La Cour a noté que, bien que les tribunaux n’aient généralement pas compétence sur les questions découlant d’un accord d’arbitrage, ils conservent un rôle lorsque le processus d’arbitrage convenu par les parties donne lieu à une décision interlocutoire sur la compétence de l’arbitre. L’article 632 CPC permet aux tribunaux de se prononcer sur la question de la compétence des arbitres lorsqu’il s’agit d’une décision préliminaire à cet égard.
La juge Masse a également souligné que le premier alinéa de l’article 648 CPC, interprété à la lumière des articles 2638 et 2643 du Code civil du Québec et des articles 622 et 649 CPC, n’exclut pas que les parties s’accordent sur un mécanisme d’appel arbitral, à condition que la compétence de la Cour supérieure du Québec soit préservée une fois la sentence finale rendue et qu’elle ne puisse être exercée que par voie de demande d’annulation. Pour la Cour, la compétence du tribunal est totalement préservée, même lorsque l’on fait appel à un tribunal d’appel arbitral. De plus, la Cour a précisé que si l’intention législative avait été d’empêcher les parties de convenir d’un processus d’appel en arbitrage, celle-ci aurait été clairement exprimée dans la loi.

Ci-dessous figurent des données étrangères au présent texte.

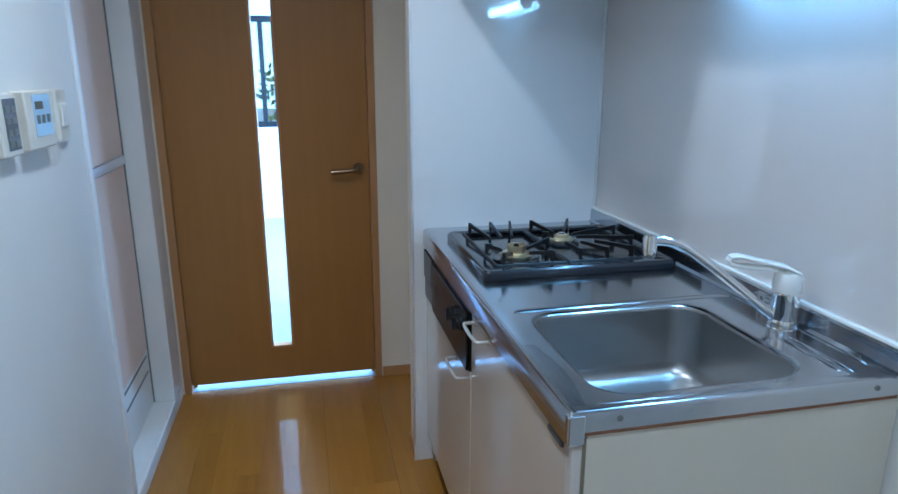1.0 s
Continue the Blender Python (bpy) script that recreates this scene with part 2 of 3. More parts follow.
def mesh_of(name, bm, material, smooth=False):
    bmesh.ops.recalc_face_normals(bm, faces=bm.faces)
    if smooth:
        for f in bm.faces:
            f.smooth = True
        for e in bm.edges:
            if len(e.link_faces) == 2:
                ar = sorted(f.calc_area() for f in e.link_faces)
                ang = e.calc_face_angle(0)
                if ang > radians(35) or (ang > radians(8) and ar[1] > 8 * ar[0]):
                    e.smooth = False
    me = bpy.data.meshes.new(name)
    bm.to_mesh(me)
    bm.free()
    me.materials.append(M[material] if isinstance(material, str) else material)
    return me


def part(name, bm, material, parent=None, label="", smooth=True):
    ob = new(name, mesh_of(name, bm, material, smooth))
    ob.parent = parent
    if label:
        tagged(ob, label)
    return ob


def thing(name, x, y, z, label, category, group="", kind=""):
    ob = new(name)
    ob.location = (x, y, z)
    ob.empty_display_size = 0.05
    tagged(ob, label, category, group, kind)
    return ob


def sub(name, bm, material, parent, label="", smooth=True):
    """A part whose mesh is drawn in world coordinates under a thing that stands elsewhere."""
    base = Vector((0, 0, 0))
    p = parent
    while p is not None:
        base += p.location
        p = p.parent
    bmesh.ops.translate(bm, verts=bm.verts, vec=-base)
    return part(name, bm, material, parent, label, smooth)


def setting(name, bm, material, label, category, smooth=False):
    return tagged(part(name, bm, material, None, "", smooth), label, category, "", "structure")


B = bmesh.new

# ---- the setting ----
floor = setting("floor", box(B(), -1.75, 0.1, -2.3, 2.016, -0.06, -0.004), "subfloor", "glossy orange oak strip floor of the kitchen", "floor")
CANS = ((-0.976, 0.525), (-1.0, -0.78))
bm = B()
edge = -2.3
for cx, cy in CANS[::-1]:
    box(bm, -1.75, 0.1, edge, cy - 0.05, CEIL, CEIL + 0.08)
    box(bm, -1.75, cx - 0.05, cy - 0.05, cy + 0.05, CEIL, CEIL + 0.08)
    box(bm, cx + 0.05, 0.1, cy - 0.05, cy + 0.05, CEIL, CEIL + 0.08)
    edge = cy + 0.05
box(bm, -1.75, 0.1, edge, 2.016, CEIL, CEIL + 0.08)
setting("ceiling", bm, "ceiling", "plain off-white papered kitchen ceiling", "ceiling")
setting("wall_east", box(B(), 0.0, 0.1, -2.3, 2.016, -0.06, CEIL), "wallpaper", "white papered wall behind sink and washing tray", "wall")
setting("wall_south", box(B(), -1.75, 0.0, -2.4, -2.3, -0.06, CEIL), "wallpaper", "plain white papered end wall", "wall")
setting("wall_wing", box(B(), -0.636, -0.0005, WING_Y, WING_Y + 0.10, -0.004, CEIL), "cream", "white wing wall beside the gas cooktop", "wall")
setting("wall_niche", extrude(B(), [(-0.0005, -0.664), (-0.60, -0.699), (-0.60, -0.82), (-0.0005, -0.82)], "z", -0.004, CEIL), "wallpaper", "white papered partition beside the washing tray", "wall")

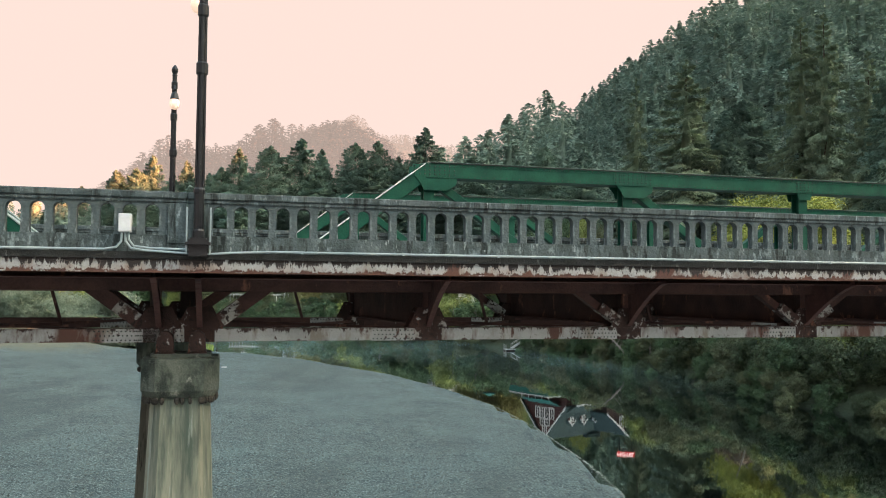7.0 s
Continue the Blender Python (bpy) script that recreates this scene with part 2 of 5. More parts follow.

Enfin, McLaren n’a pas prouvé que les règles du Programme national d’arbitrage des concessionnaires automobiles étaient incompatibles avec l’article 648, paragraphe 1 CPC, ou contraires à l’ordre public québécois. Par conséquent, la Cour n’a pu accepter les arguments avancés par McLaren, à savoir que les parties ne pouvaient pas valablement convenir d’un droit d’appel auprès du panel d’appel au vu des articles 648 et 622, paragraphe 3 CPC.
Conclusion
En somme, la Cour supérieure offre une nouvelle perspective sur l’interprétation des mécanismes d’appel en matière d’arbitrage selon le droit québécois. En rejetant la demande de McLaren, la Cour a confirmé que les parties pouvaient valablement prévoir un processus d’arbitrage avec un droit d’appel « contractuel », tant que les principes fondamentaux de la compétence des tribunaux et du droit de demander l’annulation de la sentence étaient respectés. Ce jugement ouvre la voie à une plus grande flexibilité dans la rédaction des conventions d’arbitrage, notamment dans le cadre de contrats commerciaux complexes, où les parties souhaitent aménager un droit d’appel par contrat.
Points à retenir
La décision de la Cour supérieure du Québec marque une étape significative dans la manière dont les mécanismes d’appel en arbitrage sont perçus. Elle offre aux parties la possibilité d’intégrer un droit d’appel dans leurs accords d’arbitrage, renforçant ainsi la prévisibilité et la confiance dans le processus de résolution des litiges. Cela pourrait particulièrement s’avérer utile dans des transactions d’envergure où des enjeux importants sont en jeu. En favorisant une telle flexibilité, le cadre juridique québécois semble s’adapter aux attentes tant des entreprises que des consommateurs, tout en maintenant les garanties fondamentales de justice et d’équité.